Council honors successful forage managers with "Grasslander Award"
Landry Jones, MFA Incorporated conservation grazing specialist, was presented the industry “Grasslander Award” Nov. 3 by the Missouri Forage and Grassland Council (MFGC) at its annual conference in Springfield, Mo.
The award is given to active participants in Missouri grassland agriculture who have made significant contributions to the industry. Awards are also presented to a producer and agency representative each year.
Jones, whose position is a joint partnership among MFA, USDA Natural Resources Conservation Service, Missouri Department of Conservation and Missouri Department of Natural Resources, works with growers throughout the state to promote awareness and educate producers about on-farm grazing management strategies. In this role, he encourages practices that incorporate soil, water and wildlife conservation tactics to achieve the producer’s agronomic and economic goals.

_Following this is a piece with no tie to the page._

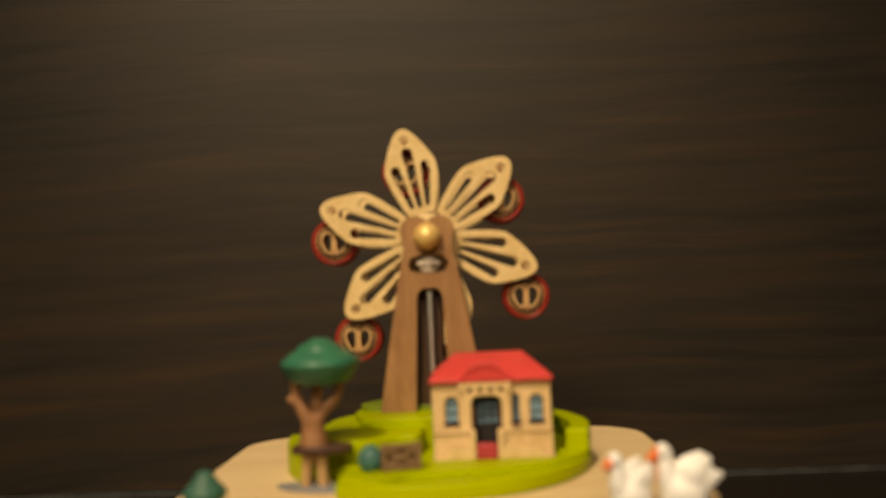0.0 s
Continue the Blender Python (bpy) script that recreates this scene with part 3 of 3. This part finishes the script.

“Delivering relatable technical service to growers is challenging with all the information available today,” said Allen Huhn, MFA Farm Supply Division director and MFGC past president. “Landry continues to excel in synthesizing that information and providing it to production-minded farmers across Missouri, equaling more acres of diversified, well-managed systems.”
Other winners of the Grasslander Award this year were Megan Rudroff, soil conservationist with USDA-NRCS in Linn, Mo., and August and Kayelyn Horstman, livestock producers near Owensville, Mo.
Rudroff’s nomination described her as an “instrumental part of cost-share for both Maries and Osage counties.”
“She makes herself readily available to landowners so that they can freely ask questions or converse about the newest ideas,” the nomination continued. “Megan is always willing to make a visit…and then collaborate with them to make better management decisions or implement new practices to make their operation run more smoothly.”
The Horstmans, who raise beef, pork, chicken and lamb, have used several cost-share programs to convert their land into an intensive grazing system. They move their cattle on a daily basis, allowing adequate rest periods for forage growth. Their sheep and cattle are 100% grass fed, and pigs and chickens are raised on pasture.
“Their passion is to teach others about soil health and why regenerative farming is so important,” said nominator Diana Mayfield of the Gasconade County Soil and Water Conservation District. “This young couple is a prime example of grassland managers with the desire to provide a quality product to American homes.”
The MFGC consists of producers, researchers, professors, agencies, industry representatives, legislators and conservationists who share a common goal—speaking for the Missouri forage industry. The organization is part of the American Forage and Grassland Council (AFGC), which represents the interests of forage production and use across the United States.